I was talking to a few expats recently about Christmas in the US and Christmas outside the US. All of us agreed that Christmas in the US was somehow more Christmas-y than in Chile and it may be the weather and it may be the traditions, but once I walk into a mall decorated floor to ceiling in big plastic bulbs, fake evergreen branches and tinsel, I know exactly what I miss about Christmas, namely the
commercialization *cough* symbolism.
And you’ve just audibly rolled your eyes at me. I can hear it over here. But seriously. I’m thinking pumpkin flavored everything, gifts wrapped in crinkly paper with silky bows, trees decorated to overflowing with kitschy ornaments, toasty hearths, listening to the Christmas music on almost every radio station, watching the Christmas movie marathons on TV, the bell ringers outside every store, the parades, the carolers, the clothes that you only wear once or twice a year, the winter activities (well, maybe when I was younger), and the sales leading up to and directly following Christmas.

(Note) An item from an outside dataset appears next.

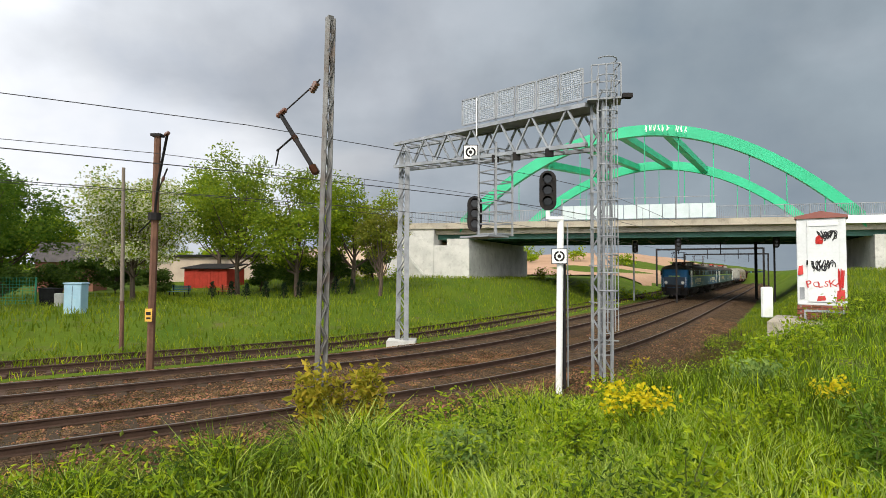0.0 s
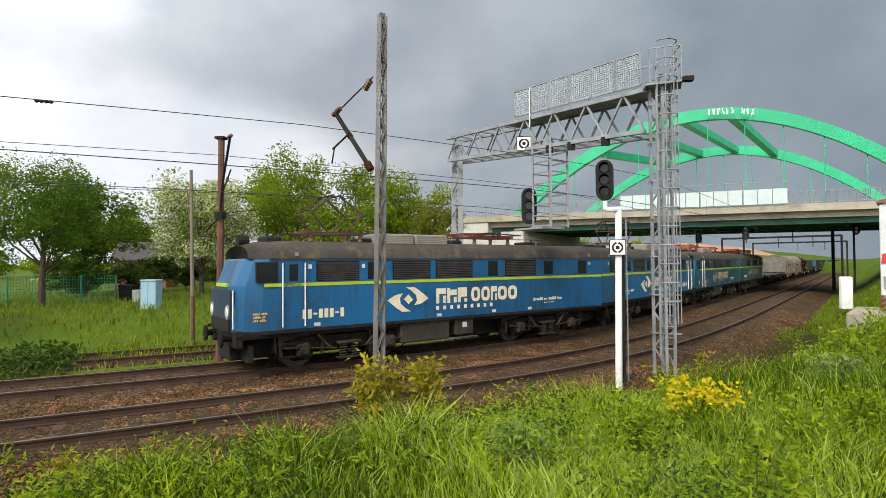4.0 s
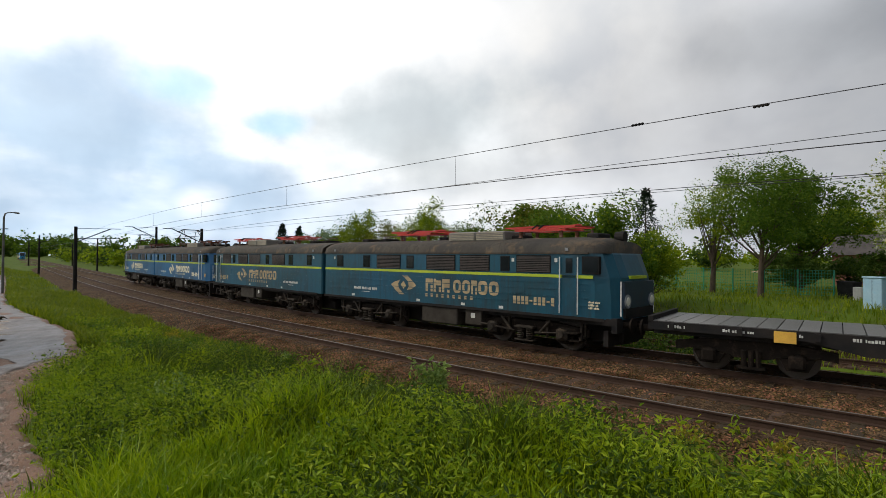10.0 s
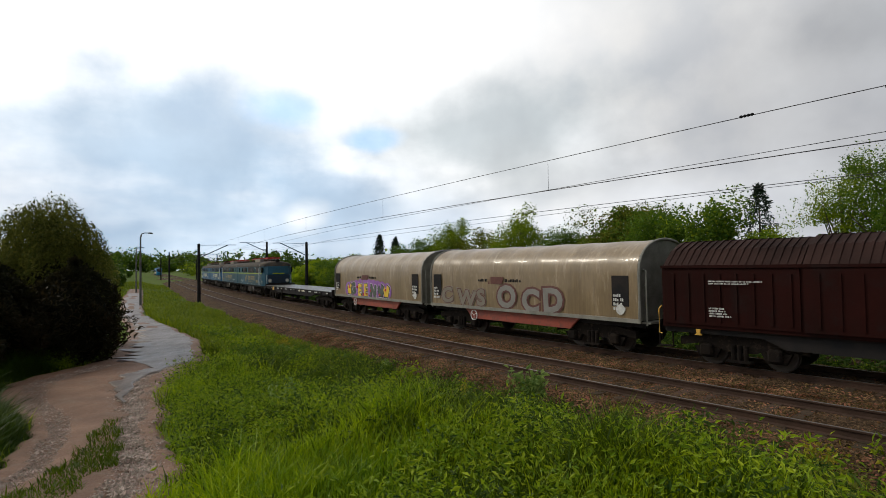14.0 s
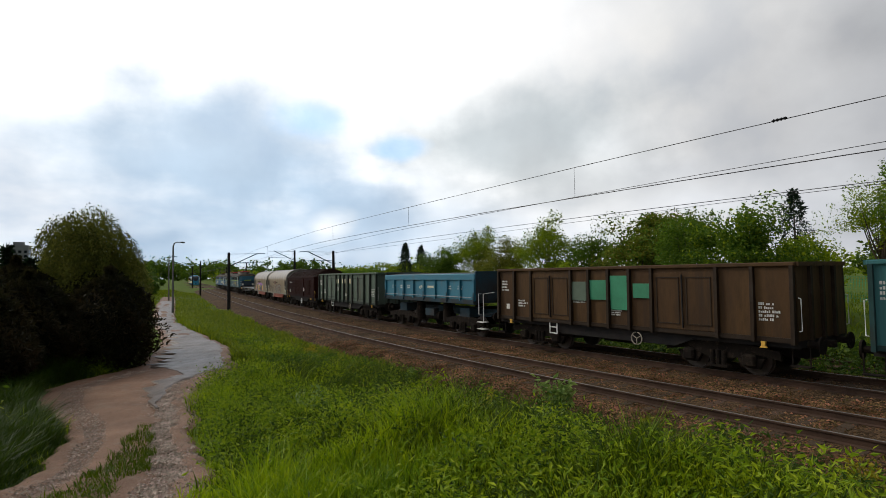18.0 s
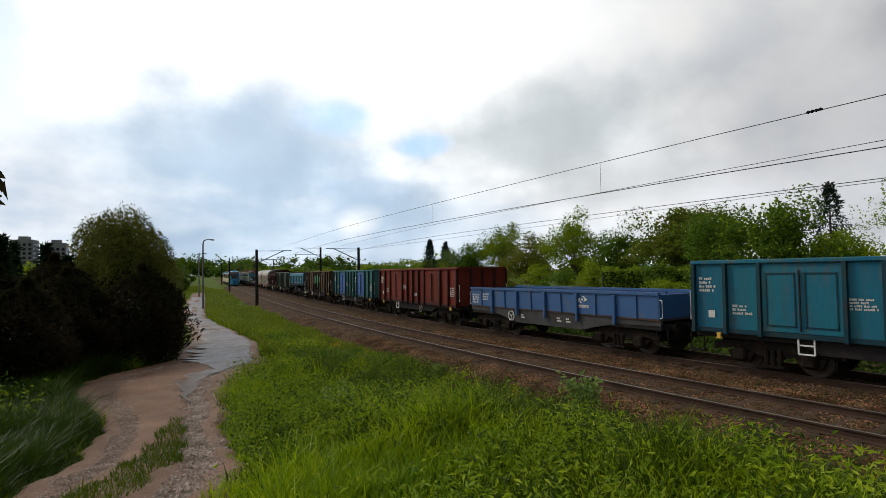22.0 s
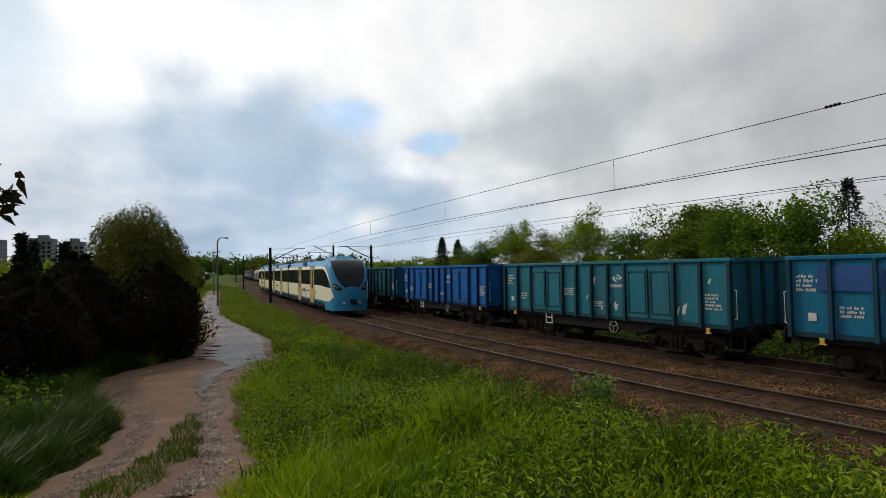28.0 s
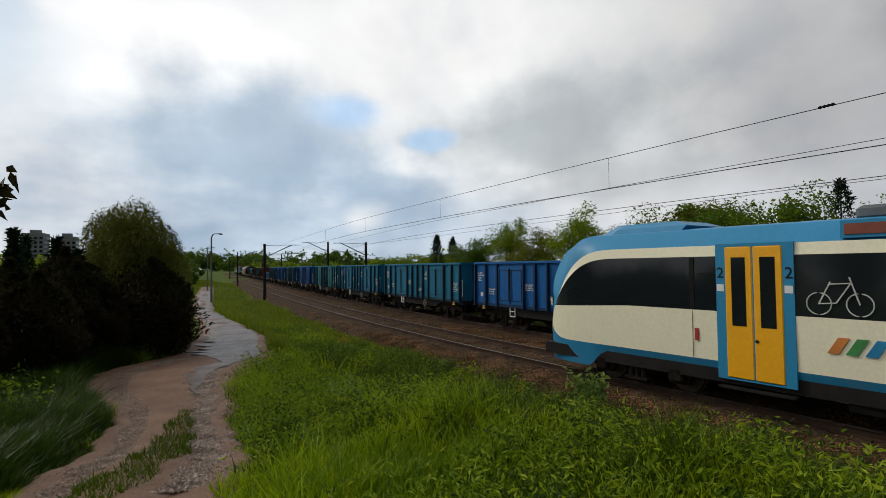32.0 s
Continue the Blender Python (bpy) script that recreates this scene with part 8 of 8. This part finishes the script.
def trees():
    B = broadleaf
    # garden side, seen with the bridge
    B("lime_tree", "dense dark green garden tree", -33.5, 41.0, 11.2, 10.4, "green", 1, 0.10, 5200, 0.3)
    B("apple_tree", "fruit tree covered in white blossom", -22.6, 39.5, 10.2, 9.4, "fresh", 2, 0.08, 4600, 0.24, ("blossom", 1.6, 0.2))
    B("maple_tree", "fresh green maple behind the fence", -17.0, 45.0, 12.6, 10.6, "garden", 3, 0.08, 5200, 0.27)
    B("ash_tree", "broad green tree by the meadow", -11.5, 43.0, 11.2, 10.2, "garden", 4, 0.08, 5400, 0.26, ("sunny", 0.2, 0.25))
    B("ash_tree", "broad green tree by the embankment", -7.2, 44.0, 10.6, 8.8, "fresh", 5, 0.08, 4200, 0.25)
    B("wild_cherry", "thin young tree with yellowing leaves", -4.6, 40.0, 7.6, 5.4, "olive", 6, 0.24, 2600, 0.2)
    B("maple_tree", "tall tree behind the garden houses", -24.0, 58.0, 14.0, 10.5, "fresh", 7, 0.2, 4600, 0.34)
    B("birch_tree", "pale green tree behind the brick house", -44.0, 60.0, 9.5, 10.0, "fresh", 8, 0.2, 4000, 0.32)
    B("lime_tree", "round garden tree behind the hut", -34.0, 62.0, 11.0, 9.0, "dark", 9, 0.2, 4000, 0.34)
    # garden undergrowth darkened as shade under the trees, and a row of small conifers
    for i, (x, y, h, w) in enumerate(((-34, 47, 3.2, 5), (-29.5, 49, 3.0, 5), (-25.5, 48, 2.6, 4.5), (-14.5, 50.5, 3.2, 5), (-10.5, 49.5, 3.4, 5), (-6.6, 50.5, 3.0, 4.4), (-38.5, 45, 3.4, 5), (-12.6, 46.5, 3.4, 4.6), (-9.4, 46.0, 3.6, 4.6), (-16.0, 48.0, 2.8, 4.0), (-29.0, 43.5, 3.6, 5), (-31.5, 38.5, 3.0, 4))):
        B("undergrowth_bush", "bush darkened as shade under the garden trees", x, y, h, w, "dark", 90 + i, 0.0, 1500, 0.26, None, 22, "garden undergrowth", 0.0, "bush")
    for i in range(9):
        t = i / 8
        conifer("dwarf_conifer", "small dark dwarf conifer in a garden row", -17.6 + 10.5 * t, 41.5 + 1.2 * t + 0.3 * math.sin(i * 2.2), 1.25 + 0.2 * math.sin(i * 3), 0.8, "spruce", 120 + i, 420, 0.16, "row of dwarf conifers")
    # beyond the tracks, towards the open side
    B("field_maple", "tall dark green tree by the garden fence", -26.6, 29.4, 10.1, 7.8, "green", 11, 0.08, 7800, 0.179)
    B("birch_tree", "slim pale green birch with an open crown", -30.2, 29.0, 9.9, 6.6, "fresh", 12, 0.10, 4500, 0.156, clumps=34)
    B("hazel_bush", "bushy hazel beside the track meadow", -23.8, 18.8, 4.5, 4.4, "fresh", 13, 0.03, 3900, 0.156)
    B("plum_tree", "wide green tree with hanging lower branches", -22.9, 15.6, 6.5, 5.6, "green", 14, 0.05, 8100, 0.156, ("fresh", 0.2, 0.2))
    B("plum_tree", "round tree next to the wide plum tree", -26.4, 14.6, 6.6, 4.7, "green", 15, 0.06, 6300, 0.156)
    B("walnut_tree", "olive tinged tree behind the hedge", -37.0, 17.4, 7.4, 9.0, "olive", 16, 0.07, 7200, 0.187, ("green", 0.5, 0.24))
    B("walnut_tree", "reddish olive tree beside another", -37.6, 20.6, 7.0, 6.3, "olive", 17, 0.07, 4800, 0.187)
    B("elder_tree", "light green elder tree", -44.6, 12.6, 7.9, 6.8, "fresh", 18, 0.06, 5400, 0.195)
    B("elder_tree", "low green elder tree", -41.6, 15.4, 5.9, 6.1, "green", 19, 0.06, 4500, 0.195)
    B("elder_tree", "slender light green tree", -53.4, 8.2, 8.0, 5.4, "fresh", 20, 0.06, 4500, 0.211)
    B("thorn_tree", "low thorn tree along the line", -49.0, 9.8, 6.4, 7.1, "olive", 21, 0.04, 4500, 0.211)
    B("thorn_tree", "low green tree beside the spruce", -57.0, 4.6, 5.5, 7.3, "green", 22, 0.03, 4500, 0.218)
    B("thorn_tree", "low bush along the line", -64.0, 0.5, 4.6, 8.5, "fresh", 23, 0.03, 3900, 0.234)
    B("thorn_tree", "low bush farther along the line", -76.0, -3.5, 4.6, 11.0, "green", 24, 0.03, 3900, 0.265)
    B("thorn_tree", "low bush far along the line", -92.0, -7.0, 5.1, 13.4, "fresh", 25, 0.03, 3900, 0.312)
    # thicket between the trees along the line
    for i in range(22):
        u = -18.0 - 2.6 * i
        p = rail_xy(u, 14.5 + 2.6 * math.sin(i * 2.3) + 0.06 * i)
        B("thicket_bush", "leafy bush in the thicket along the line", p[0], p[1], 2.6 + 0.9 * math.sin(i * 1.7) ** 2 + 0.02 * i, 4.2, ("fresh", "green", "olive")[i % 3], 200 + i, 0.0, 1700, 0.16, None, 20, "thicket bushes along the line", 0.0, "bush")
    conifer("spruce_tree", "dark spruce with a twin top beyond the train", -60.0, 0.9, 6.0, 3.2, "spruce", 31, 2200, 0.26)
    conifer("spruce_tree", "smaller dark spruce beside its neighbour", -59.2, 2.6, 5.4, 3.0, "spruce", 33, 1900, 0.26)
    conifer("spruce_tree", "dark young spruce behind the hedge", -31.5, 24.5, 7.2, 4.2, "spruce", 32, 2600, 0.24)
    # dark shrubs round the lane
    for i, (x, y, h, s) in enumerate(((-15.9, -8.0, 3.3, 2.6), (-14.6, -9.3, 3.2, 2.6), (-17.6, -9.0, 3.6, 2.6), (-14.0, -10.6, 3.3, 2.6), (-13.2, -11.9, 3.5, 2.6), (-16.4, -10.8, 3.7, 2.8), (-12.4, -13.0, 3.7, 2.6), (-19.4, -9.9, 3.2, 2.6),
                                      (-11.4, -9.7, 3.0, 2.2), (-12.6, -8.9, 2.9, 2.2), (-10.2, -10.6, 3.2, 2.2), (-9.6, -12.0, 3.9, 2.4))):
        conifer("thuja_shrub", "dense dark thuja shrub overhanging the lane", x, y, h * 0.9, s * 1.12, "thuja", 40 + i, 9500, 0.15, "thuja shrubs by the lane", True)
    willow(-18.2, -9.75, 4.95, 2.35, 55)
    for i, (x, y, h) in enumerate(((-16.0, -12.0, 3.75), (-16.6, -11.2, 3.5), (-19.2, -14.0, 3.7), (-16.9, -10.75, 3.1))):
        conifer("spruce_tree", "slim dark conifer behind the shrubs", x, y, h, 1.2, "spruce", 60 + i, 1600, 0.2)
    # unseen trees added behind the lane's bend to shade the grass beside it
    B("unseen_shade_tree", "unseen tree added to shade the lane verge", -7.6, -11.4, 6.0, 4.2, "dark", 57, 0.1, 2600, 0.2, group="trees by the lane")
    B("unseen_shade_tree", "unseen tree added to shade the ground behind the lane", -4.6, -9.6, 5.8, 3.6, "dark", 58, 0.1, 2600, 0.2, group="trees by the lane")
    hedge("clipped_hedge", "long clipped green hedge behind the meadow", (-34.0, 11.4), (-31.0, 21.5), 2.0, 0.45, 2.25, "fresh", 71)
    # far belts of wood, joined
    rng = np.random.default_rng(80)
    P, Q = [], []
    for i in range(210):
        u = rng.uniform(-330, -75)
        w = rng.choice([-1, 1], p=[0.45, 0.55]) * rng.uniform(22, 95) + 6
        x, y = rail_xy(u, w)
        r = rng.uniform(3, 6.5)
        h = rng.uniform(3.5, 7.5)
        z = float(ground_z(np.array(x), np.array(y)))
        p, _ = crown_points(rng, 420, (x, y, z + h * 0.5), (r, r, h * 0.55), 14, 0.5)
        (P if i % 3 else Q).append(p)
    for i in range(110):
        u = -62 - 2.6 * i
        w = (-9.0 - rng.uniform(0, 9) - 0.03 * abs(u)) if i % 2 else 13 + rng.uniform(0, 12)
        x, y = rail_xy(u, w)
        if in_lane(np.array(x), np.array(y), 2.5):
            continue
        r, h = rng.uniform(2.0, 3.4) - 0.008 * u, rng.uniform(1.2, 2.6) - 0.017 * u
        z = float(ground_z(np.array(x), np.array(y)))
        p, _ = crown_points(rng, 330, (x, y, z + h * 0.45), (r, r, h * 0.55), 14, 0.5)
        (P if i % 3 and w > 0 else Q).append(p)
    for i in range(120):
        az = rng.uniform(-55, 45)
        d = rng.uniform(110, 230)
        x, y = d * math.sin(radians(az)), d * math.cos(radians(az))
        uu, ww = uw_of(np.array(x), np.array(y))
        if abs(ww - 3) < 20 or (az > 2 and d < 200):
            continue
        r, h = rng.uniform(3.5, 7), rng.uniform(4, 8)
        z = float(ground_z(np.array(x), np.array(y)))
        p, _ = crown_points(rng, 420, (x, y, z + h * 0.5), (r, r, h * 0.55), 14, 0.5)
        (P if i % 3 else Q).append(p)
    # a wood where the line runs out of sight
    H = []
    for i in range(70):
        az, d = radians(rng.uniform(-122.0, -98.0)), rng.uniform(640, 730)
        x, y = d * math.sin(az), d * math.cos(az)
        r, h = rng.uniform(9.0, 16.0), rng.uniform(15, 27)
        z = float(ground_z(np.array(x), np.array(y)))
        H.append(crown_points(rng, 420, (x, y, z + h * 0.45), (r, r, h * 0.55), 16, 0.5)[0])
    v, f = leaf_cards(np.concatenate(H), 2.4, rng, 0, 0.8)
    tagged(new("horizon_wood", raw_mesh("horizon_wood", v, f, LEAF["green"])), "wood closing the view at the far end of the line", "woodland", kind="stuff")
    # brambles added at the thicket's foot behind the far track as under-wagon shade
    n = 30000
    u, w = rng.uniform(-75, -2, n), 7.5 + 3.4 * rng.random(n)
    p = np.stack([np.interp(u, UU, MID[:, k]) + np.interp(u, UU, NOR[:, k]) * w for k in (0, 1)], 1)
    hb = (0.25 + 0.65 * patchy(p[:, 0], p[:, 1], 0.7, 31)) * smooth(w, 7.2, 9.0)
    q = np.column_stack([p, ground_z(p[:, 0], p[:, 1]) + hb * rng.random(n) ** 0.6])
    v, f = leaf_cards(q, 0.17, rng, 0.1, 0.6)
    tagged(new("brambles", raw_mesh("brambles", v, f, LEAF["dark"])), "low brambles added behind the far track, dark as under-wagon shade", "brambles", kind="stuff")
    for name, pp, leaf in (("far_wood_light", P, "fresh"), ("far_wood_dark", Q, "dark")):
        v, f = leaf_cards(np.concatenate(pp), 0.75, rng, 0, 0.8)
        tagged(new(name, raw_mesh(name, v, f, LEAF[leaf])), "distant belt of green woodland", "woodland", kind="stuff")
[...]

Now, Chile has done a lot of catching up in the last seven years since I spent my first Christmas here. I now here Christmas music playing out from the grocery stores and coffee shops and kids line up to see legitimate looking Santas–not some skinny kid with a plastic beard and his harem of bikini-clad Mrs. Clauses. And that is okay with me. This is one time of year I’m cool with globalization.
I know that these cheap symbols are not supposed to be what the season is about, but they are what do and what have always signaled to me that the season was upon us. They make me feel comfortable and nostalgic–like I want to impart some goodwill on my fellow man.